INSERT INTO audit_trail (operation_type, table_name, timestamp, user_id)

VALUES (‘INSERT’, ‘sales_data’, CURRENT_TIMESTAMP, CURRENT_USER);

Cost Considerations

Cost Structure for Data Lakes:

Data Lakes offer cost-effective storage solutions, but costs can accumulate with data processing and retrieval. Optimizing storage and utilizing serverless computing can help manage expenses.

python

# Example Python code for optimizing storage costs in a Data Lake

from pyspark.sql import SparkSession

spark = SparkSession.builder.appName(“DataLakeCostOptimization”).getOrCreate()

# Compact data before storage

compacted_data = raw_data.coalesce(1)

# Write compacted data to Data Lake

compacted_data.write.parquet(“s3://datalake/optimized_data”)

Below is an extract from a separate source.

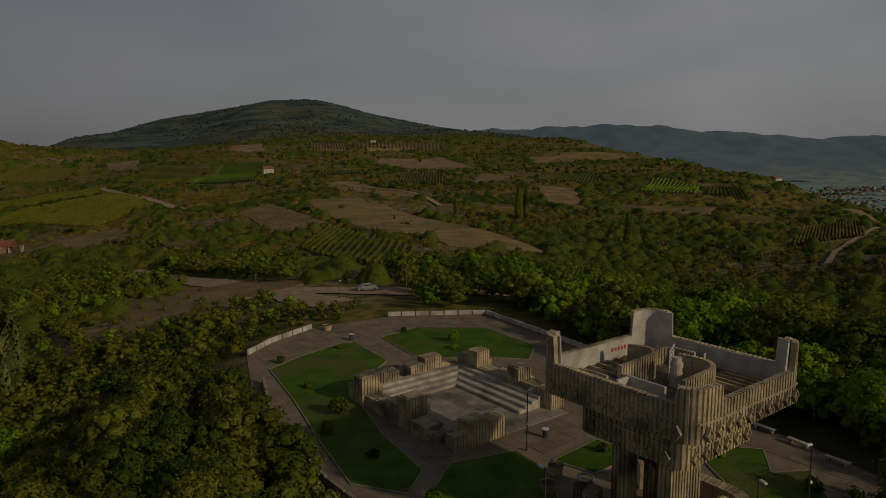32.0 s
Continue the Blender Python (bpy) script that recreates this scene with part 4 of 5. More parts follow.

Comparative Analysis of Data Warehouse Costs

Data Warehouses may incur higher costs for storage and query processing. Utilizing data compression and partitioning can help optimize costs.

sql

— Example SQL query for optimizing storage in a Data Warehouse

CREATE TABLE sales_data_partitioned

PARTITION BY (year, month)

AS

SELECT

    *

FROM

    sales_data;

— Example SQL query for using columnar storage in a Data Warehouse

CREATE TABLE sales_data_columnar

WITH (storage_format = ‘columnar’)

AS

SELECT

    *

FROM

    sales_data;

Conclusion

In the ever-expanding realm of data storage solutions, the choice between Data Lakes and Data Warehouses is pivotal. Each has its strengths and weaknesses, catering to specific business needs. Understanding the nuances of these storage solutions from their use cases to integration challenges, security measures, and cost considerations empowers organizations to make informed decisions aligned with their data management strategies. As technology continues to evolve, so too will the landscape of data storage solutions, making it imperative for businesses to stay abreast of developments and adopt solutions that best serve their unique requirements.